══ Recorded information
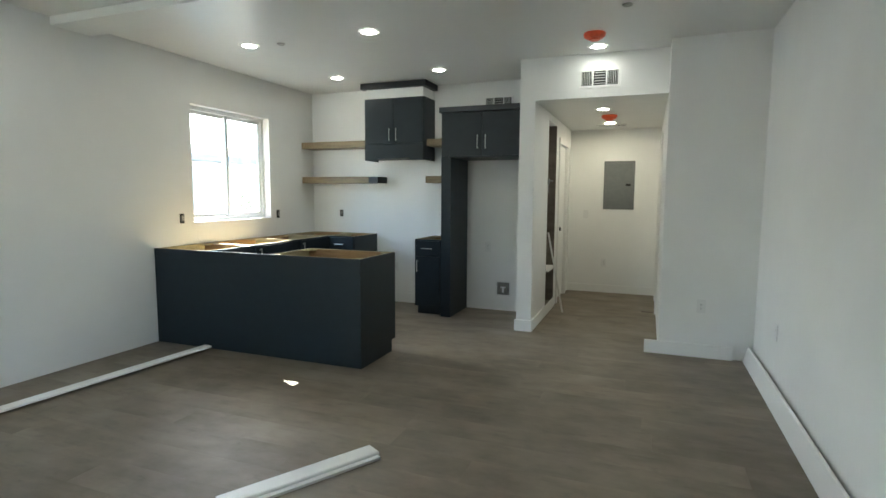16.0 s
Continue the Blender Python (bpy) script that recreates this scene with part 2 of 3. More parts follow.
def boxes(*specs, bevel=0.0):
    """One bmesh of boxes, each given as x0, x1, y0, y1, z0, z1."""
    bm = bmesh.new()
    for x0, x1, y0, y1, z0, z1 in specs:
        made = bmesh.ops.create_cube(bm, size=1.0)["verts"]
        bmesh.ops.scale(bm, vec=(x1 - x0, y1 - y0, z1 - z0), verts=made)
        bmesh.ops.translate(bm, vec=((x0 + x1) / 2, (y0 + y1) / 2, (z0 + z1) / 2), verts=made)
    if bevel:
        bmesh.ops.bevel(bm, geom=list(bm.edges), offset=bevel, segments=2, affect="EDGES", profile=0.6)
    return bm


def prism(outline, axis, a, b):
    """An outline of 2D points swept between a and b along the axis ('x': points are y, z; 'y': x, z; 'z': x, y)."""
    bm = bmesh.new()
    def at(p, d):
        return {"x": (d, p[0], p[1]), "y": (p[0], d, p[1]), "z": (p[0], p[1], d)}[axis]
    lo = [bm.verts.new(at(p, a)) for p in outline]
    hi = [bm.verts.new(at(p, b)) for p in outline]
    k = len(outline)
    bm.faces.new(lo)
    bm.faces.new(list(reversed(hi)))
    for i in range(k):
        bm.faces.new((lo[i], hi[i], hi[(i + 1) % k], lo[(i + 1) % k]))
    bmesh.ops.recalc_face_normals(bm, faces=list(bm.faces))
    return bm


def tube(p, q, r, seg=10):
    bm = bmesh.new()
    d = Vector(q) - Vector(p)
    bmesh.ops.create_cone(bm, cap_ends=True, segments=seg, radius1=r, radius2=r, depth=d.length,
                          matrix=Matrix.Translation((Vector(p) + Vector(q)) / 2) @ d.to_track_quat("Z", "Y").to_matrix().to_4x4())
    return bm


def joined(*bms):
    out = bmesh.new()
    for b in bms:
        tmp = bpy.data.meshes.new("tmp")
        b.to_mesh(tmp)
        b.free()
        out.from_mesh(tmp)
        bpy.data.meshes.remove(tmp)
    return out


def thing(name, label, category, group="", at=(0, 0, 0)):
    e = new(name)
    e.empty_display_size = 0.1
    e.location = at
    return tagged(e, label, category, group)


def structure(name, bm, mat, label, category):
    return tagged(part(name, bm, mat), label, category, kind="structure")


# ---- plan ----
G, H, W = 0.264, 0.1895, 1.022      # tread run, riser rise, width between the skirts
STEPS = 14
LOW = -STEPS * H                    # lower floor
XL, XR = -0.016, 1.039              # stairwell wall faces
YN = 1.632                          # inner face of the north wall
XE = 7.565                          # inner face of the east wall
YK = -5.63                          # kitchen's south wall
ZC = 2.70                           # ceiling
XB, YB = 2.450, -0.395              # block beside the stairs: east face, north face
YH = -4.76                          # header over the hall
YP = -4.475                         # short wall beside the hall
XH0, XH1 = 3.19, 4.39               # hall
YF = -7.35                          # hall's far wall
ZH = 2.30                           # hall ceiling
T = 0.13


def wall_y(name, y0, y1, x0, x1, z0, z1, holes=(), label="smooth white painted drywall wall", mat=None):
    """A wall lying along x, with rectangular holes (x0, x1, z0, z1)."""
    xs = sorted({x0, x1, *[v for h in holes for v in h[:2]]})
    zs = sorted({z0, z1, *[v for h in holes for v in h[2:]]})
    specs = []
    for a, b in zip(xs, xs[1:]):
        for c, d in zip(zs, zs[1:]):
            if not any(h[0] <= a and b <= h[1] and h[2] <= c and d <= h[3] for h in holes):
                specs.append((a, b, y0, y1, c, d))
    bm = boxes(*specs)
    bmesh.ops.remove_doubles(bm, verts=list(bm.verts), dist=1e-5)
    return structure(name, bm, mat or WALL, label, "wall")


def wall_x(name, x0, x1, y0, y1, z0, z1, holes=(), label="smooth white painted drywall wall", mat=None):
    ys = sorted({y0, y1, *[v for h in holes for v in h[:2]]})
    zs = sorted({z0, z1, *[v for h in holes for v in h[2:]]})
    specs = []
    for a, b in zip(ys, ys[1:]):
        for c, d in zip(zs, zs[1:]):
            if not any(h[0] <= a and b <= h[1] and h[2] <= c and d <= h[3] for h in holes):
                specs.append((x0, x1, a, b, c, d))
    bm = boxes(*specs)
    bmesh.ops.remove_doubles(bm, verts=list(bm.verts), dist=1e-5)
    return structure(name, bm, mat or WALL, label, "wall")


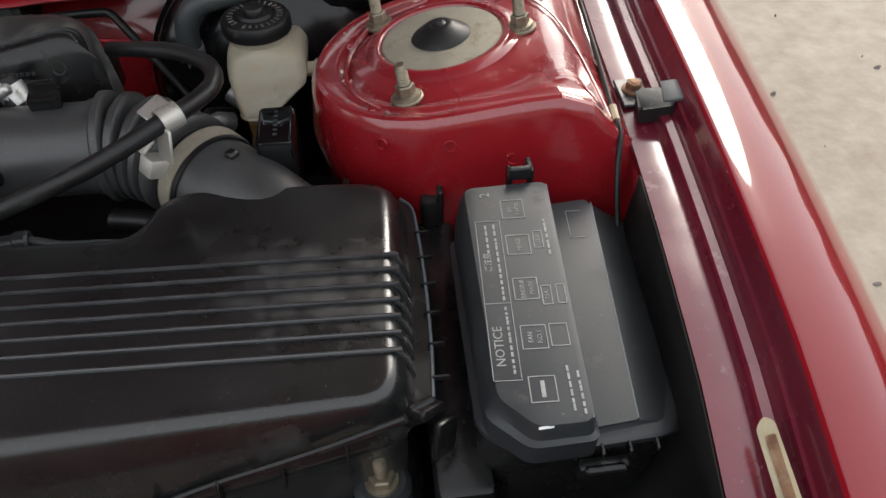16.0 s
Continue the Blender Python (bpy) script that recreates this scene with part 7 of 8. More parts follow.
════
**Work to be completed:** Identify each line in the records above that contains the word "parts", and copy it out in full.

**Task result:**
Continue the Blender Python (bpy) script that recreates this scene with part 2 of 3. More parts follow.
Continue the Blender Python (bpy) script that recreates this scene with part 7 of 8. More parts follow.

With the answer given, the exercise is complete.